Ketiga, ‘Tuah kampung karno mufakat. Celako kampung sebab musakat’. Perhatikan baik-baik pesan yang ada pada kalimat ini. Sangat dalam. ‘Tuah’ itu artinya keberuntungan, kemajuan, kehebatan, dan lain sebagainya. ‘Tuah’ itu ternyata hanya bisa dicapai dengan mufakat. Inilah nilai-nilai demokrasi yang hakiki. Jauh sebelum kata ‘demokrasi’ diperkenalkan kepada orang Indonesia, orang Jambi telah menanamkannya dalam kehidupan sehari-hari. Sementara kata ‘celako’ memiliki makna kerugian atau mala petaka. ‘Celako’ terjadi jika hilangnya permusyawaratan dan keputusan diambil oleh orang-orang tertentu dengan niat jahat (musakat).
Pada konteks ini, sesungguhnya dalam pengangkatan dan penempatan pejabat telah dibentuk kelembagaannya yaitu Badan Pertimbangan Jabatan dan Kepangkatan (Baperjakat).
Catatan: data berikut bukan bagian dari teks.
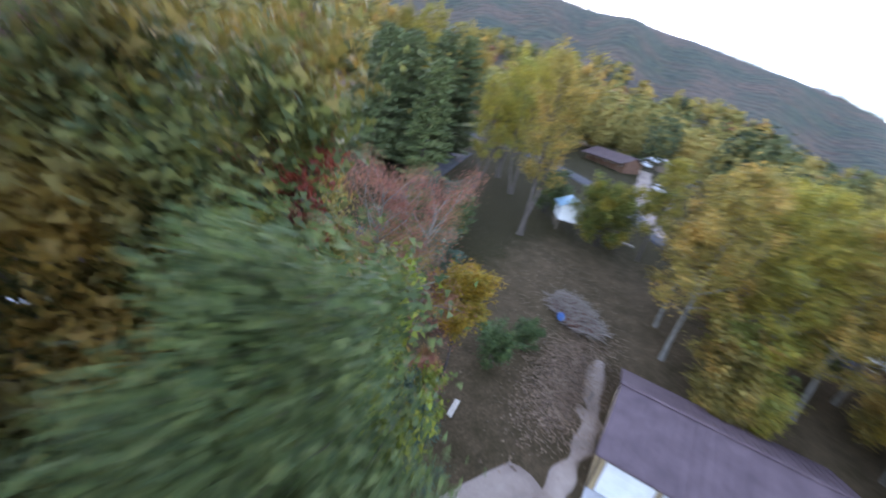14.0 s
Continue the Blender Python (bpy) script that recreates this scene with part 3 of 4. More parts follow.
plant("maple", -33.5, -29.0, L_RED, BARKDARK, "red_shrub_tree", "bright red low tree before the pines", "tree", 0.72, 10)
plant("bush", -38, -31, L_BROWNRED, BARKDARK, "bush", "russet bush at the wood edge", "shrub", 1.2, 10)
plant("maple_b", -48, -33, L_OLIVE, BARKDARK, "young_tree", "grey-green young tree before pines", "tree", 0.8, 60)

rngt = random.Random(17)
for i in range(16):
    x = -42 + i * 2.6 + rngt.uniform(-0.6, 0.6)
    y = -31 + 0.32 * (x + 42) + rngt.uniform(-1.5, 1.5)
    plant("bush", x, y, (L_BOX, L_OAKDARK, L_BROWNRED, L_OAKDARK)[i % 4], BARKDARK, "thicket_bush", "dark tangled bush below the tall pines", "shrub", rngt.uniform(0.6, 0.95), i * 71, "thicket below the pines")

# ---------------------------------------------------------------- trees round the house, the track and the garage
for x, y, rz, sz in ((-35.0, 54.6, 0, 0.92), (-33.6, 59.6, 130, 0.86), (-28.6, 64.6, 300, 0.85)):
    plant("willow", x, y, L_YGREEN, BARKPALE, "willow_tree", "tall yellow-green willow with hanging sprays and pale trunk", "tree", sz, rz, "tall yellow trees")
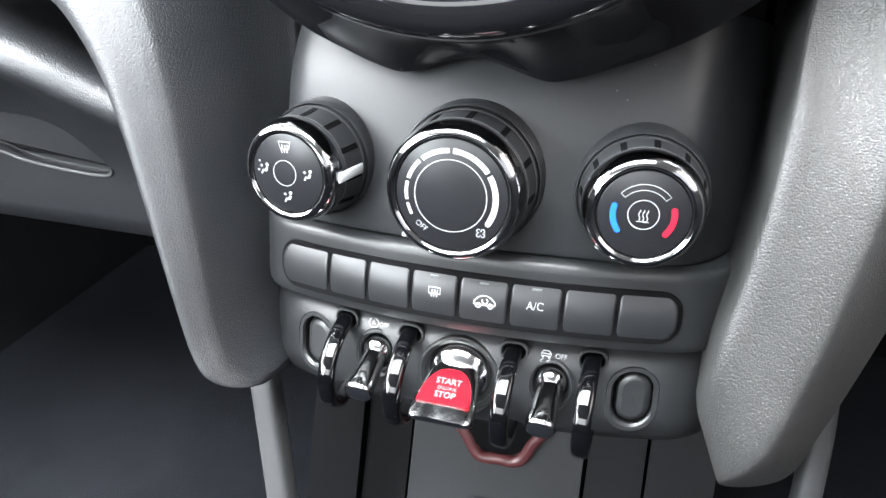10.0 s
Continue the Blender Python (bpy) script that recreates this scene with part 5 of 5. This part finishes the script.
# ---- lower console ----
console = thing("centre_console", "dark centre console below the switches", "console")
part("front_panel", loft([[(-0.0545, y, z), (0.0545, y, z), (0.0545, y + 0.12, z - 0.01), (-0.0545, y + 0.12, z - 0.01)] for y, z in ((0.160, -0.300), (0.155, -0.360), (0.146, -0.420), (0.13, -0.50))]), MATTE, console)
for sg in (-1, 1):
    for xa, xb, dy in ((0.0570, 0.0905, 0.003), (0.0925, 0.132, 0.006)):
        # left panels take the darker copy: shade under the dash is painted in
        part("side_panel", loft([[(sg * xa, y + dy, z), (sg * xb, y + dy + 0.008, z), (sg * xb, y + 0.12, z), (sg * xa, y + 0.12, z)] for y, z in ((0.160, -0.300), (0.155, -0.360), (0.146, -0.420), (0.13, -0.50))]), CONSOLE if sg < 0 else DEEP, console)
rim = [(0.0018 + (0.0275 + 0.0016 * math.cos(7 * k + 1.2)) * math.cos(k), 0.1505, -0.3395 + (0.0355 + 0.0016 * math.cos(7 * k + 1.2)) * math.sin(k)) for k in (2 * math.pi * i / 60 for i in range(90))]
# flat near-black disc in place of the cup's shaded hollow
cup = part("cup_holder", disc(0.026, 0.149, 0.16, 0.0018, -0.344, bev=0.001), VOID, console)
part("glowing_rim", tube(rim, 0.0038, 12, True), RED_GLOW, cup, "cup holder rim lit red")
port = part("socket_plate", box((0.006, 0.1425, -0.4160), (0.034, 0.006, 0.030), 0.001), MATTE, console)
part("opening", box((0.006, 0.1395, -0.4130), (0.016, 0.004, 0.006), 0.0006), VOID, port)
side_rail = thing("console_rail", "brushed grey grab rail beside the centre console", "grab rail")
part("bar", sweep(curve([(-0.1295, 0.092, -0.303), (-0.1225, 0.090, -0.340), (-0.1135, 0.088, -0.390), (-0.104, 0.086, -0.45), (-0.096, 0.08, -0.52)], 5), 0.0080, 0.008, square=0.6), RAIL, side_rail)
far_rail = thing("console_rail", "dark grey grab rail on the driver's side of the console", "grab rail")
part("bar", sweep(curve([(0.164, 0.108, -0.262), (0.166, 0.106, -0.300), (0.164, 0.100, -0.350), (0.158, 0.09, -0.42)], 5), 0.0066, 0.008, square=0.7), MATTE_GREY, far_rail)

# ---- steering column stalk ----
stalk = thing("column_stalk", "dark grey steering column stalk end", "control stalk")
part("tip", warp(lathe([(0.0001, -0.012), (0.010, -0.0105), (0.0155, -0.006), (0.0175, 0.0), (0.0165, 0.006), (0.012, 0.010), (0.0001, 0.011)], 40, closed=False), lambda v: Vector((0.182 + v.x, -0.05 + v.y, -0.030 + v.z))), MATTE_GREY, stalk)
part("arm", tube([(0.190, -0.045, -0.031), (0.26, -0.03, -0.036), (0.36, 0.0, -0.040)], 0.009, 14), MATTE_GREY, stalk)
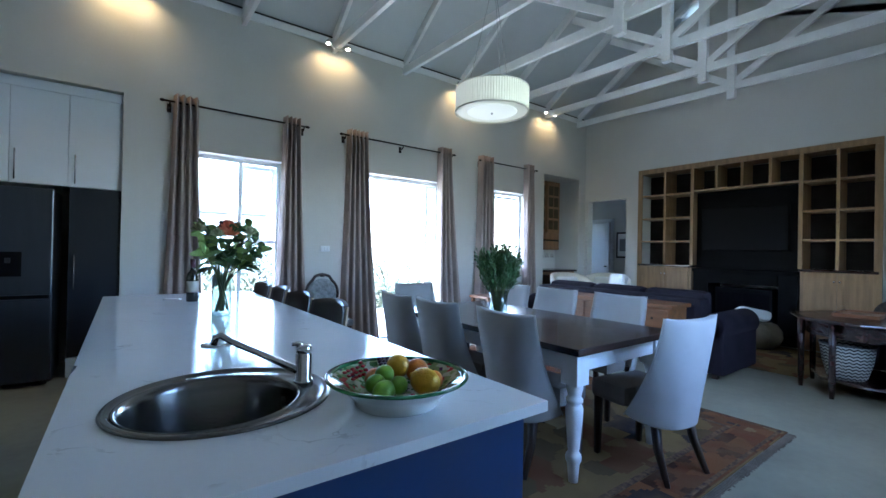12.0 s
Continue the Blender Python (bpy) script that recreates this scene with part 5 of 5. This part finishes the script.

Pertanyaanya, sudahkah badan ini difungsikan dengan maksimal sesuai dengan aturan-aturan yang ada? Badan inilah sesungguhnya yang akan membentengi terjadinya musakat dan saling sikat.
Akhirnya, ketika negeri Jambi ini hiruk, tidak ada salahnya kembali melihat dengan teliti petatah petitih yang telah ada sejak lama. Disana akan ditemukan ajaran dan kebijaksanaan. Majulah Negeri Jambi!